Anti-Gambling Law Finds its Way into the Senate Appropriation Bill

It has been discovered that Senator Lindsey Graham has managed to write a gambling ban into the lengthy Appropriations Bill in the Senate Appropriations Committee. The anti-gambling language in the bill would like to see to the end of internet gambling across the USA; the language could effectively ban internet-based gambling in all 50 states.

This act by Senator Graham has drawn a lot of attention to his friendship with Las Vegas casino magnate, Sheldon Adelson; Graham, who failed in his attempt to run for president this year, has had the backing of Sheldon in his campaign.

Sheldon Adelson is a billionaire businessman, chairman and CEO of the Las Vegas Sands Corporation, which owns several well renowned casino-hotels all over the world. Adelson, who also owns a couple of global publication and has always been an avid supporter of the Republican Party has donated significant amounts of money over the years to gain influence within the party. Being the 18th richest man in the world, Adelson’s name is always dotted around the media, especially when it comes to campaigns against rival forms of gambling. It comes as no surprise that Adelson was in support of Graham’s anti-gambling clause, Adelson owns and operates many luxury casinos around the world and therefore, online gambling would be considered direct competition to his business.

Sneaky Stunts in Congress

It seems like Senator Graham is making a habit of snaking policies that he is in favour of into other longer bills, hoping to get them passes alongside more important issues. Graham pulled a similar stunt earlier this year, when the RAWA language was inserted into the huge spending bill in the Senate and Chris Gallegos, a spokesperson for the Senate Appropriation Committee, confirmed that the RAWA language was placed in the Appropriations Bill as well.

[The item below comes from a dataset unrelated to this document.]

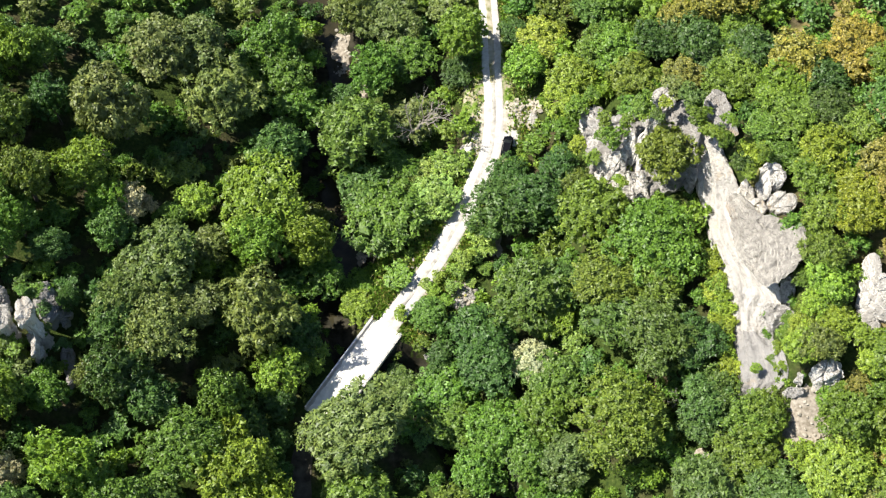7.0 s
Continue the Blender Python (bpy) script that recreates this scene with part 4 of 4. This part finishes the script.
plant("G", 65.2, 112.0, 3.9, "round", 0.72)
plant("G", 81.5, 118.4, 4.6, "round", 0.72)
plant("T", 80.4, 110.4, 5.0, "round", 0.72)
plant("B", 87.1, 117.0, 4.6, "round", 0.72)
plant("G", 91.5, 114.7, 4.5, "round", 0.72)
plant("B", 86.5, 109.0, 4.5, "round", 0.72)
plant("G", 88.9, 105.2, 3.8, "round", 0.72)
plant("G", 75.4, 107.5, 3.5, "round", 0.72)
plant("G", 60.9, 111.1, 3.3, "round", 0.72)
plant("B", 58.8, 107.9, 2.7, "shrub", 0.72)
plant("G", 62.5, 105.4, 3.1, "round", 0.72)
plant("G", 65.1, 100.0, 4.1, "round", 0.72)
plant("Y", 72.1, 95.1, 3.7, "round", 0.72)
plant("A", 76.0, 99.4, 4.7, "round", 0.72)
plant("A", 81.1, 99.2, 4.3, "flat", 0.72)
plant("A", 76.4, 95.3, 3.7, "round", 0.72)
plant("D", 85.4, 99.1, 4.3, "round", 0.72)
plant("Y", 70.5, 92.2, 3.9, "round", 0.72)
plant("G", 66.6, 93.2, 3.7, "round", 0.72)
plant("Y", 69.6, 98.4, 3.0, "round", 0.72)
plant("D", 82.4, 90.3, 4.6, "round", 0.72)
plant("G", 79.6, 88.1, 3.1, "round", 0.72)
plant("A", 76.5, 86.1, 3.3, "round", 0.72)
plant("A", 81.0, 81.1, 3.7, "round", 0.72)
plant("A", 77.8, 83.2, 2.6, "shrub", 0.72)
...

It read, “Internet Gambling — Since 1961, the Wire Act has prohibited nearly all forms of gambling over interstate wires, including the Internet. However, beginning in 2011, certain states began to permit Internet gambling. The Committee notes that the Wire Act did not change in 2011. The Committee also notes that the Supreme Court of the United States has stated that ‘criminal laws are for courts, not for the Government, to construe.”

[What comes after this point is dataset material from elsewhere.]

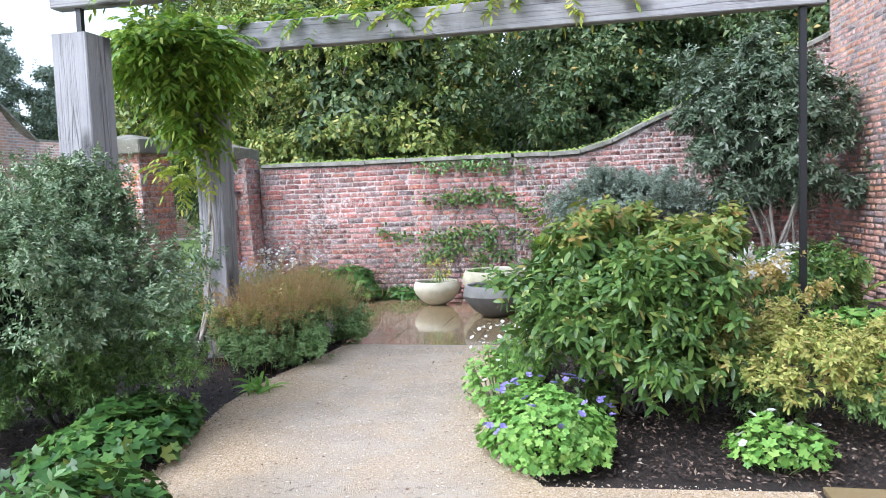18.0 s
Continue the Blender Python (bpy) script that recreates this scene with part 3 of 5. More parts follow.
def bush(name, label, category, foot, centre, radii, leaf, mat, lobes=40, lobe_r=0.28, shoots=60, per=9, run=0.06, seed=1, stems=6, stem_r=0.015, bark="bark", amount=0.2, up=0.35, droop=0.2, segs=2, tight=0.25, tops=None, lows=None, group="", sag=0.0):
    """A bush built of boughs: stems into the boughs, and shoots with rosettes of leaves. tops and lows: another leaf material above or below a height."""
    ob = thing(name, label, category, foot, group)
    p, axis, c = boughs(centre, radii, lobes, lobe_r, shoots, seed, amount, up, foot[2] + 0.03)
    p[:, 2] += sag * np.minimum(0.0, p[:, 0] - centre[0])
    c[:, 2] += sag * np.minimum(0.0, c[:, 0] - centre[0])
    r = np.random.default_rng(seed + 99)
    for i in range(stems):
        start = np.asarray(foot) + np.array([*r.normal(0, stem_r * 4, 2), -0.03])
        path = wander(start, c[i % len(c)], 9, 0.03)
        path[:, 2] = np.linspace(start[2], max(c[i % len(c)][2], foot[2] + 0.1), 9)
        v, f = tube(path, np.linspace(stem_r, stem_r * 0.3, 9), 6)
        hang("stem", mesh_np("stem", v, f, G[bark], True), ob)
    # a dark mass painted as shade behind the boughs
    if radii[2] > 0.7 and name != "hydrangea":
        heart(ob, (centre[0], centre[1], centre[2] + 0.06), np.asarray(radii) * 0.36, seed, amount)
    which = np.zeros(len(p), int)
    z = p[:, 2] + r.normal(0, 0.06 * radii[2] + 0.02, len(p))
    mats = [mat]
    for extra, above in ((tops, True), (lows, False)):
        if extra:
            mats.append(extra[0])
            which[(z > extra[1]) == above] = len(mats) - 1
    for k, m in enumerate(mats):
        sel = which == k
        if sel.any():
            v, f = rosettes(p[sel], axis[sel], per, leaf[0], leaf[1], run, seed + 7 * k, droop, segs, tight)
            hang("foliage", mesh_np("foliage", v, f, G[m]), ob, "", "stuff")
    return ob


def flowers(parent, pts, size, mat, petals=5, name="flower", limit=60, label=""):
    """Flower heads as meshes of their own: one shared mesh of petals, laid at each point."""
    ang = np.linspace(0, 2 * np.pi, petals, endpoint=False)
    way = np.stack([np.cos(ang), np.sin(ang), 0.35 + 0 * ang], 1)
    v, f = leaves(np.zeros((petals, 3)) + way * 0.06 * size, way, size * 0.5, size * 0.5, 0.1, 0.1, 4, np.tile([0, 0, 1.0], (petals, 1)))
    me = mesh_np(name, v, f, G[mat])
    for q in pts[:limit]:
        hang(name, me, parent, label, "", q, (RNG.normal(0, 0.5), RNG.normal(0, 0.5), RNG.uniform(0, 6)))


def uv_planar(me, u, zscale=1.0):
    """Lay metres along u and z as the texture's own coordinates."""
    lay = me.uv_layers.new(name="uv")
    for loop in me.loops:
        c = me.vertices[loop.vertex_index].co
        lay.data[loop.index].uv = (c[0] * u[0] + c[1] * u[1], c[2])


# ---------------------------------------------------------------- brickwork
def brick_mesh(L, H, D, mat, seed):
    """One worn brick, its face towards -y, centred on its face; open at the back."""
    r = np.random.default_rng(seed)
    e = 0.0035
    back = np.array([[-L / 2, 0.0, -H / 2], [L / 2, 0.0, -H / 2], [L / 2, 0.0, H / 2], [-L / 2, 0.0, H / 2]]) + [0, D, 0]
    front = np.array([[-L / 2 + e, 0, -H / 2 + e], [L / 2 - e, 0, -H / 2 + e], [L / 2 - e, 0, H / 2 - e], [-L / 2 + e, 0, H / 2 - e]])
    front += r.normal(0, 1, (4, 3)) * [0.0035, 0.0014, 0.0030]
    mid = np.array([[-L / 2, 0.0035, -H / 2], [L / 2, 0.0035, -H / 2], [L / 2, 0.0035, H / 2], [-L / 2, 0.0035, H / 2]]) + r.normal(0, 1, (4, 3)) * [0.003, 0.0006, 0.003]
    v = np.concatenate([back, mid, front])
    f = [[8, 9, 10, 11]]
    for a in (0, 4):
        for i in range(4):
            j = (i + 1) % 4
            f.append([a + i, a + j, a + 4 + j, a + 4 + i])
    return v, np.array(f)


def bond(width, height, top=None, z0=0.0, seed=0, course=0.075, length=0.235):
    """Bricks of a wall in garden-wall bond: rows of (u, z, length, height, kind)."""
    r = np.random.default_rng(seed)
    rows, z, n = [], z0, 0
    while z + course * 0.6 < height:
        head = n % 4 == 3
        u = -length * r.uniform(0.1, 0.9)
        while u < width - 0.02:
            step = (length / 2 if head != (r.uniform() < 0.16) else length) * r.uniform(0.94, 1.05)
            a, b = max(u, 0.0), min(u + step, width)
            if b - a > 0.04 and (top is None or z + course * 0.7 < min(top(a), top(b))):
                rows.append(((a + b) / 2, z + course / 2, b - a - r.uniform(0.011, 0.019), course - r.uniform(0.010, 0.017), int(r.integers(0, 6))))
            u += step
        z += course
        n += 1
    return rows


def lay_bricks(wall, rows, origin, along, outward, mats, near=None, proud=0.004, limit=300, worn=0.0025):
    """Lay bricks on a face: those that near(u, z) picks as parts, the rest joined."""
    along, outward = Vector((*along, 0)).normalized(), Vector((*outward, 0)).normalized()
    turn = Matrix((along, -outward, Vector((0, 0, 1)))).transposed()
    flip = turn.determinant() < 0
    shared, rest, made = {}, [], 0
    euler = turn.to_euler() if not flip else None
    R = np.array(turn)
    o = np.asarray(origin, float)
    for u, z, L, H, kind in rows:
        off = proud + abs(RNG.normal(0, worn))
        z += 0.007 * noise.noise((u * 0.9, z * 0.35, 0.3))
        c = o + np.array(along) * u + np.array((0, 0, z)) + np.array(outward) * off
        if near is not None and made < limit and not flip and near(u, z):
            key = (round(L, 2), kind)
            if key not in shared:
                v, f = brick_mesh(L, H, 0.05, None, kind + 11)
                shared[key] = mesh_np("brick", v, f, G[mats + "_1"])
            ob = hang("brick", shared[key], wall, "", "", c, (euler.x, euler.y + RNG.normal(0, 0.008), euler.z))
            made += 1
        else:
            v, f = brick_mesh(L, H, 0.05, None, kind + 11)
            rest.append(((v @ R.T) + c, f if not flip else f[:, ::-1]))
    if rest:
        v, f = join(rest)
        hang("brickwork", mesh_np("brickwork", v, f, G[mats]), wall, "", "stuff")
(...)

Who should decide the fate of gambling at the state level?

There seems to be wider support for state level government deciding what is good for the state; the Constitution agrees and the advocates of federalism say that the state level of government should decide whether internet-based gambling should be legal within their jurisdiction or not; this was further reiterated by Representative Mick Mulvaney. He further mentioned that if the federal level government is allowed to regulate or ban state level internet gambling, then they should also have the authority to make decisions on allowing the sales of firearms and ammunition online, which would violate the Second Amendment.

At the hearing arranged to promote RAWA, such arguments were brought up and outlined.

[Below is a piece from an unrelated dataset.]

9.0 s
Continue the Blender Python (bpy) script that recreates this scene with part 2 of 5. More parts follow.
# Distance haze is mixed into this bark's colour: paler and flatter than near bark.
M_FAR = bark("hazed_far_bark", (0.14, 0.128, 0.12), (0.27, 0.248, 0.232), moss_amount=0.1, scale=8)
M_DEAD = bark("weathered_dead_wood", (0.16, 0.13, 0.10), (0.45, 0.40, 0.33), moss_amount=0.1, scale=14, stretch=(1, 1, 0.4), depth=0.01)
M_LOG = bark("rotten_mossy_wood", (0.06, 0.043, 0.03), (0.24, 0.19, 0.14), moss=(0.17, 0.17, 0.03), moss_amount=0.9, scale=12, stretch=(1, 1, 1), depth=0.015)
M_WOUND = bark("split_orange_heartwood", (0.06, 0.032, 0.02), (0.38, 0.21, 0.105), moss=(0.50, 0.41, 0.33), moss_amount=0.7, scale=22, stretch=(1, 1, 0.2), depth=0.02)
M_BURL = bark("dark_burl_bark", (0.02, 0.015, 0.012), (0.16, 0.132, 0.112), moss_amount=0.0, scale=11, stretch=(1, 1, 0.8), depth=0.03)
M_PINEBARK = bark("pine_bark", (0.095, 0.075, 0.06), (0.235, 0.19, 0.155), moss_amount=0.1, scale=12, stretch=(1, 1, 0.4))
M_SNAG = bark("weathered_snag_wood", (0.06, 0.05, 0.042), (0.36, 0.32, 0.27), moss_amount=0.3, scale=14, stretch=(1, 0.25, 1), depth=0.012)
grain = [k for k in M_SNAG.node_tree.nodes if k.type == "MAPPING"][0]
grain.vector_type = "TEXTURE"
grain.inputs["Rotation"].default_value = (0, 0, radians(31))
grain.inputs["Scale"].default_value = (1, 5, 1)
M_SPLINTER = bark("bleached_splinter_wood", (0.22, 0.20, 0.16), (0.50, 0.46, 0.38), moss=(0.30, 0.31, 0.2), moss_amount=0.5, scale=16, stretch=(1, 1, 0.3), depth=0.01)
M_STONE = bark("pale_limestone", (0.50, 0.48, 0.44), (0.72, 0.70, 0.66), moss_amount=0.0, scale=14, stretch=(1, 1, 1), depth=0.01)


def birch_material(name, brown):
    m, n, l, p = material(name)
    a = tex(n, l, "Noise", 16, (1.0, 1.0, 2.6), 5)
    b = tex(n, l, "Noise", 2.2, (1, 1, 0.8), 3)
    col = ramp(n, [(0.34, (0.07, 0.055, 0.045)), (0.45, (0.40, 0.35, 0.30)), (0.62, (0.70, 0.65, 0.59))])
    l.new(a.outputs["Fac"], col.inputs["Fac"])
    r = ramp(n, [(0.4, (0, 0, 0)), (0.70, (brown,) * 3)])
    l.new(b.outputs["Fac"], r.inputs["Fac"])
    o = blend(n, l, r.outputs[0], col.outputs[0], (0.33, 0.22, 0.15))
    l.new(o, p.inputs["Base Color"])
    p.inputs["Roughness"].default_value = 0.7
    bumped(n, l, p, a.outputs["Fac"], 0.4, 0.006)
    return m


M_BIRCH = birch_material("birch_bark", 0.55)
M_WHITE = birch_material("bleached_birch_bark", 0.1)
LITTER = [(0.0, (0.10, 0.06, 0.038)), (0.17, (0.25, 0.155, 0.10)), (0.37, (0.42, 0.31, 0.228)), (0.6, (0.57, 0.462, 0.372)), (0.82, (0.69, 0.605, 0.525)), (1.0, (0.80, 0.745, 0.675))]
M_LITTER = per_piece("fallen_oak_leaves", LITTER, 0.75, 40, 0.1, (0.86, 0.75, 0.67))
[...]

Future of Anti-Gambling Law looks bleak

The Appropriation Bill is headed toward the House Appropriations Committee, chaired by Representative John Culberson. Culberson has the power to remedy the situation; if he removes the anti-gambling language before the bill progresses to the Conference Committee then the anti-gambling clause will not unknowingly be sworn into law with the other clauses in the meeting

Both advocates of federalism and the Tenth Amendment are strongly hoping for that to happen. This will be bad news for Graham and Adelson and their effort to shut down state regulated internet-based gambling, and great news for the limited government.

Cronyism and Corruption

While the practice of Cronyism amongst powerful men have always been around, the efforts on Graham’s part to sneak the anti-gambling law has drawn some less than favourable reviews. The fact that the a bill with such strong grass-roots opposition from citizen groups and little support on Capitol has managed to find its way into the Appropriations Bill, highlights the level of corruption in the mix.